Leave out the pictures and copy the remaining records exactly.

Some records
=======
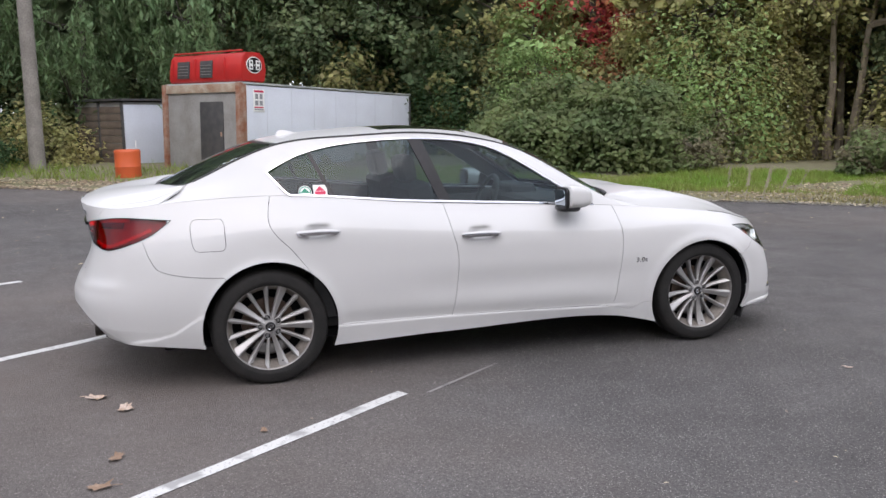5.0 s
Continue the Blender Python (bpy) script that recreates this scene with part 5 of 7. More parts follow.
glass_patch("sticker_foot", CABIN, [(.74, -1.108, 1.069), (.74, -1.074, 1.069), (.74, -1.091, 1.054)], SIDE, M_PINKRED, sticker, -.0022)
pane = lambda x0, x1, y0, y1: [(x1, y0, 1), (x0, y0, 1), (x0, y1, 1), (x1, y1, 1)]
TOP = (1, 1, 0)
sticker = glass_patch("screen_sticker", ROOF, pane(.52, .62, .70, .80), TOP, M_PAPER, CAR, -.004, lambda B: B[:, 1] > .3, "white and teal screen sticker")
glass_patch("sticker_patch", ROOF, pane(.555, .612, .725, .775), TOP, M_TEAL, sticker, -.003, lambda B: B[:, 1] > .3)
glass_patch("sticker_print", ROOF, pane(.53, .61, .705, .715), TOP, M_DARKMETAL, sticker, -.003, lambda B: B[:, 1] > .3)
glass_patch("sticker_print", ROOF, pane(.527, .55, .74, .77), TOP, M_DARKMETAL, sticker, -.003, lambda B: B[:, 1] > .3)
for x0, x1, y0, y1 in ((-.50, -.545, .42, .50), (-.50, -.54, .365, .385)):
    ob = glass_patch("corner_sticker", ROOF, pane(-x0, -x1, y0, y1)[::-1], TOP, M_PAPER, CAR, -.004, lambda B: B[:, 1] > .3, "small white screen label")
    for v in ob.data.vertices:
        v.co.x = -v.co.x
    ob.data.flip_normals()

# ---- cabin ----
part("cabin_floor", boxed((1.42, 2.9, .06), Matrix.Translation((0, -.30, .30)), .02), M_CABIN, CAR, "dark carpeted cabin floor")
ROOF2 = Sheet(roof_out, 1.02, 4.98, 0, 1, 0.05)
ROOF2.panel("headliner", "rest", M_HEADLINER, CAR, "pale headliner", both=True, gap=0, depth=0, lift=-.022)
CABIN2 = Sheet(cabin_side, 0, 6, 0, 2, 0.025)
CABIN2.cut("glass", CABIN2.onto(CABIN.place(DLO_ST), (1, 1, 1)))
for flip in (False, True):
    CABIN2.panel("pillar_lining", "rest", M_LINING, CAR, "grey pillar lining", flip=flip, gap=0, depth=0, lift=-.018)
    part("door_card", boxed((.05, 1.9, .56), Matrix.Translation((-.745 if flip else .745, -.20, .62)), .02), M_CABIN, CAR, "dark door lining")


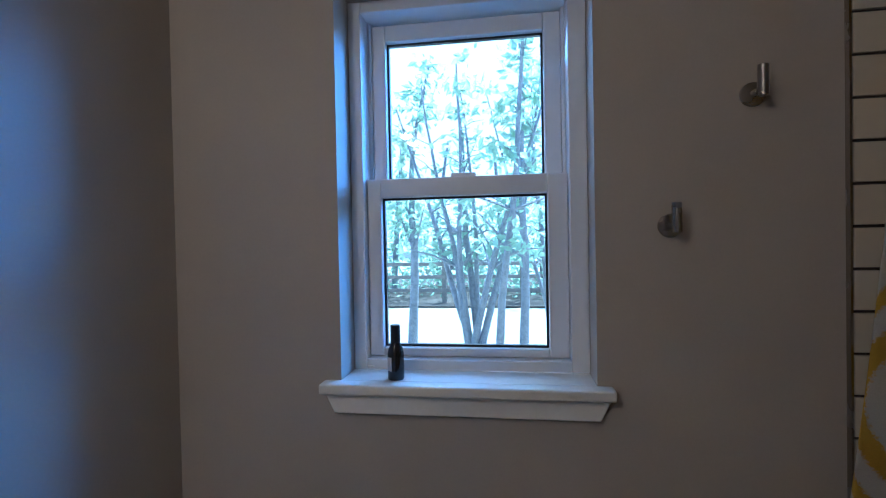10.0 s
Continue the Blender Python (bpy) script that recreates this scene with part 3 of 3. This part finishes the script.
=======
- [Solution to this problem]
5.0 s
Continue the Blender Python (bpy) script that recreates this scene with part 5 of 7. More parts follow.
glass_patch("sticker_foot", CABIN, [(.74, -1.108, 1.069), (.74, -1.074, 1.069), (.74, -1.091, 1.054)], SIDE, M_PINKRED, sticker, -.0022)
pane = lambda x0, x1, y0, y1: [(x1, y0, 1), (x0, y0, 1), (x0, y1, 1), (x1, y1, 1)]
TOP = (1, 1, 0)
sticker = glass_patch("screen_sticker", ROOF, pane(.52, .62, .70, .80), TOP, M_PAPER, CAR, -.004, lambda B: B[:, 1] > .3, "white and teal screen sticker")
glass_patch("sticker_patch", ROOF, pane(.555, .612, .725, .775), TOP, M_TEAL, sticker, -.003, lambda B: B[:, 1] > .3)
glass_patch("sticker_print", ROOF, pane(.53, .61, .705, .715), TOP, M_DARKMETAL, sticker, -.003, lambda B: B[:, 1] > .3)
glass_patch("sticker_print", ROOF, pane(.527, .55, .74, .77), TOP, M_DARKMETAL, sticker, -.003, lambda B: B[:, 1] > .3)
for x0, x1, y0, y1 in ((-.50, -.545, .42, .50), (-.50, -.54, .365, .385)):
    ob = glass_patch("corner_sticker", ROOF, pane(-x0, -x1, y0, y1)[::-1], TOP, M_PAPER, CAR, -.004, lambda B: B[:, 1] > .3, "small white screen label")
    for v in ob.data.vertices:
        v.co.x = -v.co.x
    ob.data.flip_normals()

# ---- cabin ----
part("cabin_floor", boxed((1.42, 2.9, .06), Matrix.Translation((0, -.30, .30)), .02), M_CABIN, CAR, "dark carpeted cabin floor")
ROOF2 = Sheet(roof_out, 1.02, 4.98, 0, 1, 0.05)
ROOF2.panel("headliner", "rest", M_HEADLINER, CAR, "pale headliner", both=True, gap=0, depth=0, lift=-.022)
CABIN2 = Sheet(cabin_side, 0, 6, 0, 2, 0.025)
CABIN2.cut("glass", CABIN2.onto(CABIN.place(DLO_ST), (1, 1, 1)))
for flip in (False, True):
    CABIN2.panel("pillar_lining", "rest", M_LINING, CAR, "grey pillar lining", flip=flip, gap=0, depth=0, lift=-.018)
    part("door_card", boxed((.05, 1.9, .56), Matrix.Translation((-.745 if flip else .745, -.20, .62)), .02), M_CABIN, CAR, "dark door lining")


10.0 s
Continue the Blender Python (bpy) script that recreates this scene with part 3 of 3. This part finishes the script.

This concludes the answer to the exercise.